• **Exercise**:
Quote the whole listing word for word. Do not include the pictures.

• **Information provided**:
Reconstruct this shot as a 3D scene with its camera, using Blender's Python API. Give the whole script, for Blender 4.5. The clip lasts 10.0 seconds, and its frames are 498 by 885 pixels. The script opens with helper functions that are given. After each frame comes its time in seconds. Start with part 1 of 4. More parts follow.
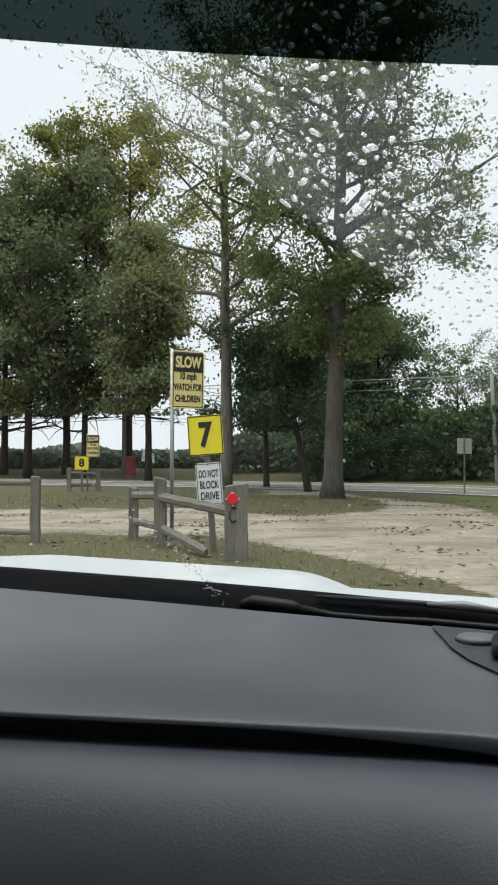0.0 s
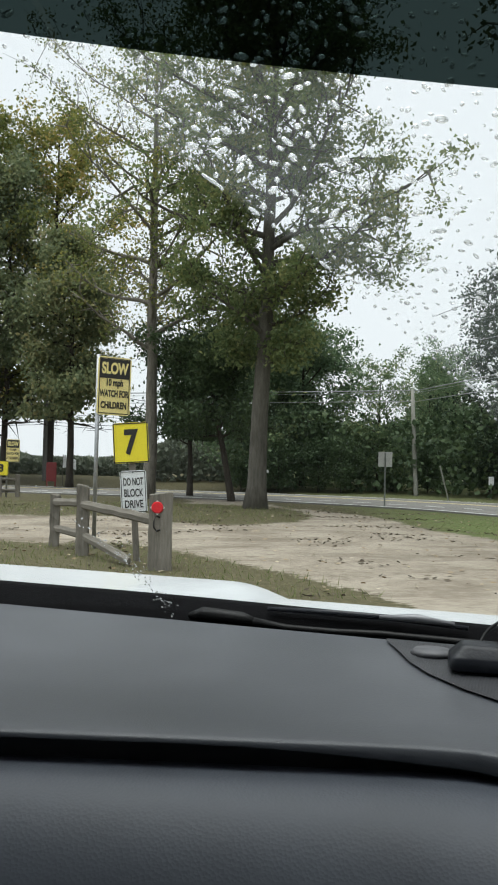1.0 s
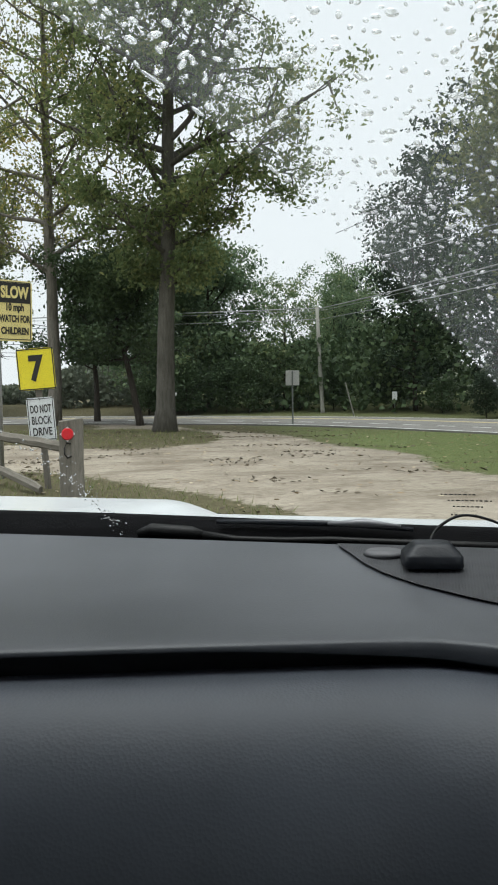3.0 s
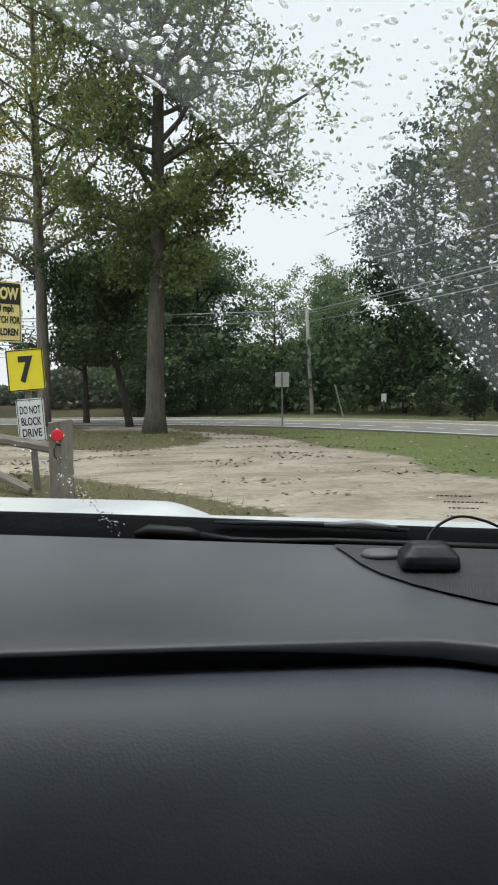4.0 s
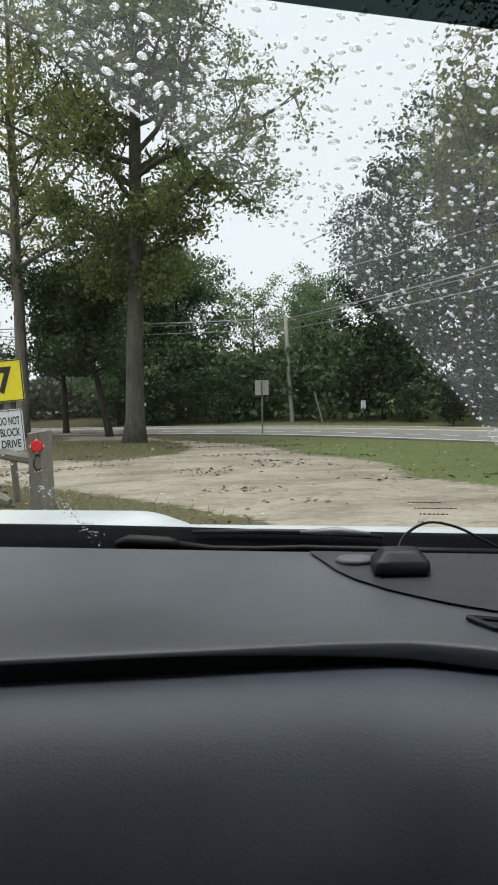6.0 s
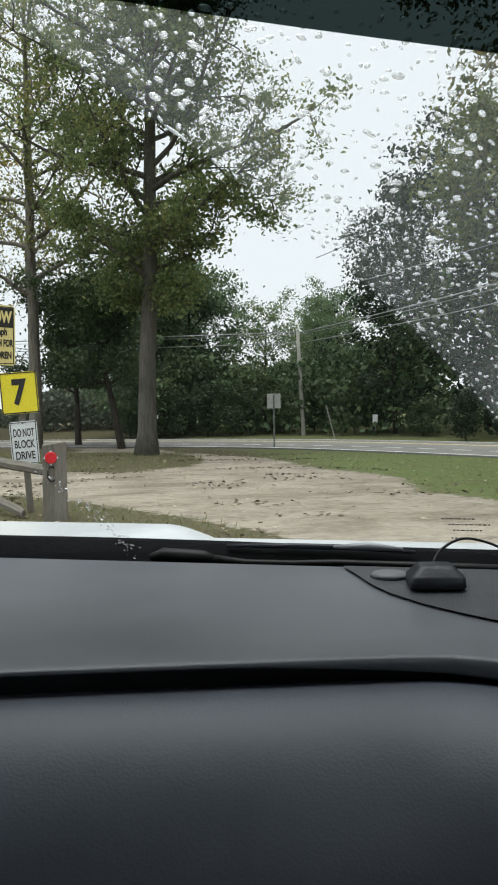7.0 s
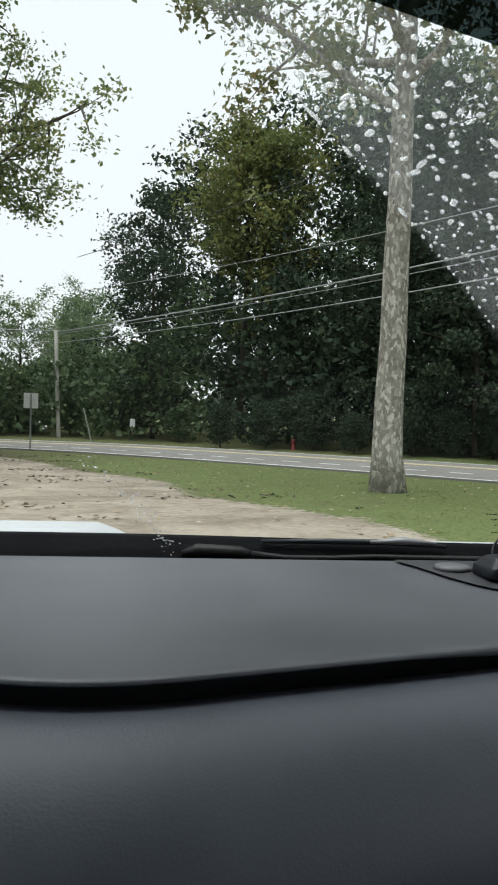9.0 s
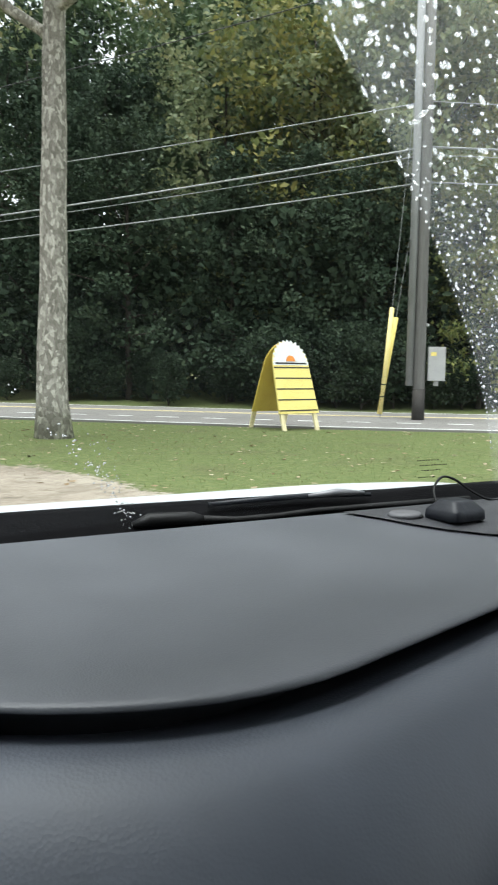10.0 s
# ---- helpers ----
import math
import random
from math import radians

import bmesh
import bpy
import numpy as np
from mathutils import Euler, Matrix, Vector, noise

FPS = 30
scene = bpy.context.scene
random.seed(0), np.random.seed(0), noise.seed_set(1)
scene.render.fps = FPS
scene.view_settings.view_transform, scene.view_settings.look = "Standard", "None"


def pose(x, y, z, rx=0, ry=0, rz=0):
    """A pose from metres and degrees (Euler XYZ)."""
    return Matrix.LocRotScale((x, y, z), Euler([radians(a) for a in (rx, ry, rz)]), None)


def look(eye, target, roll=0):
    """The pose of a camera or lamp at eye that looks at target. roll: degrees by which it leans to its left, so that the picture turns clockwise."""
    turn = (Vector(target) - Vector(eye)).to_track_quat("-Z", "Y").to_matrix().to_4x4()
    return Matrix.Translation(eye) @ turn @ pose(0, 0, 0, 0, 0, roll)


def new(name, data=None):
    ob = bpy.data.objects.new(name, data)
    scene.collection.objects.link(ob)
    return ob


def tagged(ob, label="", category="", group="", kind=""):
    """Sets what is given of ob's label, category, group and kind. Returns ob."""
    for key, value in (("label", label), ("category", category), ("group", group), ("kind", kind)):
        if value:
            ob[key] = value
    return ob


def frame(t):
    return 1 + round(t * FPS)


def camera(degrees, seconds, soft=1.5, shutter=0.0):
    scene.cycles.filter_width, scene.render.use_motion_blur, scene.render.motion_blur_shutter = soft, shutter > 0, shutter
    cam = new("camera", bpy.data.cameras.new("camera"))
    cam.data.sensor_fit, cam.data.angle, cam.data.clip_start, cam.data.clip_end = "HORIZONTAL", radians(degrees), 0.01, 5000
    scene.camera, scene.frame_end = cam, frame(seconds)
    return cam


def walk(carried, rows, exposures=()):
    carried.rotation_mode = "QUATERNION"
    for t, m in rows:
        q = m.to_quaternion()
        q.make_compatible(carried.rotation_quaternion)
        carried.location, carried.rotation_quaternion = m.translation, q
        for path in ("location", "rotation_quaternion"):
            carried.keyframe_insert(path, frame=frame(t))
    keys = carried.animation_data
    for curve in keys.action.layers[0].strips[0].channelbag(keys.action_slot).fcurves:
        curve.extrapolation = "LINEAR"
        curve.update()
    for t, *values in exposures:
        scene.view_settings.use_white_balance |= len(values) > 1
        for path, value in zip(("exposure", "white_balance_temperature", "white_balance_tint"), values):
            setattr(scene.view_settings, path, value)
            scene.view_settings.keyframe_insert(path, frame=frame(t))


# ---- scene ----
cam = camera(33.41, 10.0, soft=1.9, shutter=0.09)

PATH = [
    (0.0, pose(0.015, 0.029, 1.402, 90.677, -0.073, -0.288)),
    (0.5, pose(-0.027, 0.014, 1.415, 91.857, -2.065, -3.944)),
    (1.0, pose(-0.025, 0.044, 1.402, 91.389, -1.320, -5.603)),
    (1.5, pose(-0.043, 0.055, 1.395, 88.420, -0.839, -7.701)),
    (2.0, pose(-0.078, 0.046, 1.393, 87.972, -1.236, -9.522)),
    (2.5, pose(-0.084, -0.022, 1.412, 89.007, -1.418, -11.262)),
    (3.0, pose(-0.071, 0.057, 1.391, 86.038, 0.657, -12.028)),
    (4.5, pose(-0.087, 0.049, 1.392, 86.177, 0.609, -13.194)),
    (5.0, pose(-0.078, 0.047, 1.391, 86.094, 1.280, -13.907)),
    (5.5, pose(-0.081, 0.035, 1.393, 86.373, 1.171, -14.311)),
    (7.0, pose(-0.118, 0.015, 1.401, 87.597, 0.713, -13.377)),
    (7.5, pose(-0.179, 0.025, 1.393, 88.118, 0.501, -13.244)),
    (8.0, pose(-0.236, 0.056, 1.387, 87.613, -0.225, -16.105)),
    (8.5, pose(-0.358, 0.093, 1.388, 87.567, -1.089, -23.739)),
    (9.0, pose(-0.466, 0.178, 1.382, 88.073, -1.781, -30.572)),
    (9.5, pose(-0.632, 0.262, 1.400, 87.484, -2.476, -40.608)),
    (10.0, pose(-0.697, 0.481, 1.387, 84.736, -0.903, -54.761)),
]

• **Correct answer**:
Reconstruct this shot as a 3D scene with its camera, using Blender's Python API. Give the whole script, for Blender 4.5. The clip lasts 10.0 seconds, and its frames are 498 by 885 pixels. The script opens with helper functions that are given. After each frame comes its time in seconds. Start with part 1 of 4. More parts follow.
0.0 s
1.0 s
3.0 s
4.0 s
6.0 s
7.0 s
9.0 s
10.0 s
# ---- helpers ----
import math
import random
from math import radians

import bmesh
import bpy
import numpy as np
from mathutils import Euler, Matrix, Vector, noise

FPS = 30
scene = bpy.context.scene
random.seed(0), np.random.seed(0), noise.seed_set(1)
scene.render.fps = FPS
scene.view_settings.view_transform, scene.view_settings.look = "Standard", "None"


def pose(x, y, z, rx=0, ry=0, rz=0):
    """A pose from metres and degrees (Euler XYZ)."""
    return Matrix.LocRotScale((x, y, z), Euler([radians(a) for a in (rx, ry, rz)]), None)


def look(eye, target, roll=0):
    """The pose of a camera or lamp at eye that looks at target. roll: degrees by which it leans to its left, so that the picture turns clockwise."""
    turn = (Vector(target) - Vector(eye)).to_track_quat("-Z", "Y").to_matrix().to_4x4()
    return Matrix.Translation(eye) @ turn @ pose(0, 0, 0, 0, 0, roll)


def new(name, data=None):
    ob = bpy.data.objects.new(name, data)
    scene.collection.objects.link(ob)
    return ob


def tagged(ob, label="", category="", group="", kind=""):
    """Sets what is given of ob's label, category, group and kind. Returns ob."""
    for key, value in (("label", label), ("category", category), ("group", group), ("kind", kind)):
        if value:
            ob[key] = value
    return ob


def frame(t):
    return 1 + round(t * FPS)


def camera(degrees, seconds, soft=1.5, shutter=0.0):
    scene.cycles.filter_width, scene.render.use_motion_blur, scene.render.motion_blur_shutter = soft, shutter > 0, shutter
    cam = new("camera", bpy.data.cameras.new("camera"))
    cam.data.sensor_fit, cam.data.angle, cam.data.clip_start, cam.data.clip_end = "HORIZONTAL", radians(degrees), 0.01, 5000
    scene.camera, scene.frame_end = cam, frame(seconds)
    return cam


def walk(carried, rows, exposures=()):
    carried.rotation_mode = "QUATERNION"
    for t, m in rows:
        q = m.to_quaternion()
        q.make_compatible(carried.rotation_quaternion)
        carried.location, carried.rotation_quaternion = m.translation, q
        for path in ("location", "rotation_quaternion"):
            carried.keyframe_insert(path, frame=frame(t))
    keys = carried.animation_data
    for curve in keys.action.layers[0].strips[0].channelbag(keys.action_slot).fcurves:
        curve.extrapolation = "LINEAR"
        curve.update()
    for t, *values in exposures:
        scene.view_settings.use_white_balance |= len(values) > 1
        for path, value in zip(("exposure", "white_balance_temperature", "white_balance_tint"), values):
            setattr(scene.view_settings, path, value)
            scene.view_settings.keyframe_insert(path, frame=frame(t))


# ---- scene ----
cam = camera(33.41, 10.0, soft=1.9, shutter=0.09)

PATH = [
    (0.0, pose(0.015, 0.029, 1.402, 90.677, -0.073, -0.288)),
    (0.5, pose(-0.027, 0.014, 1.415, 91.857, -2.065, -3.944)),
    (1.0, pose(-0.025, 0.044, 1.402, 91.389, -1.320, -5.603)),
    (1.5, pose(-0.043, 0.055, 1.395, 88.420, -0.839, -7.701)),
    (2.0, pose(-0.078, 0.046, 1.393, 87.972, -1.236, -9.522)),
    (2.5, pose(-0.084, -0.022, 1.412, 89.007, -1.418, -11.262)),
    (3.0, pose(-0.071, 0.057, 1.391, 86.038, 0.657, -12.028)),
    (4.5, pose(-0.087, 0.049, 1.392, 86.177, 0.609, -13.194)),
    (5.0, pose(-0.078, 0.047, 1.391, 86.094, 1.280, -13.907)),
    (5.5, pose(-0.081, 0.035, 1.393, 86.373, 1.171, -14.311)),
    (7.0, pose(-0.118, 0.015, 1.401, 87.597, 0.713, -13.377)),
    (7.5, pose(-0.179, 0.025, 1.393, 88.118, 0.501, -13.244)),
    (8.0, pose(-0.236, 0.056, 1.387, 87.613, -0.225, -16.105)),
    (8.5, pose(-0.358, 0.093, 1.388, 87.567, -1.089, -23.739)),
    (9.0, pose(-0.466, 0.178, 1.382, 88.073, -1.781, -30.572)),
    (9.5, pose(-0.632, 0.262, 1.400, 87.484, -2.476, -40.608)),
    (10.0, pose(-0.697, 0.481, 1.387, 84.736, -0.903, -54.761)),
]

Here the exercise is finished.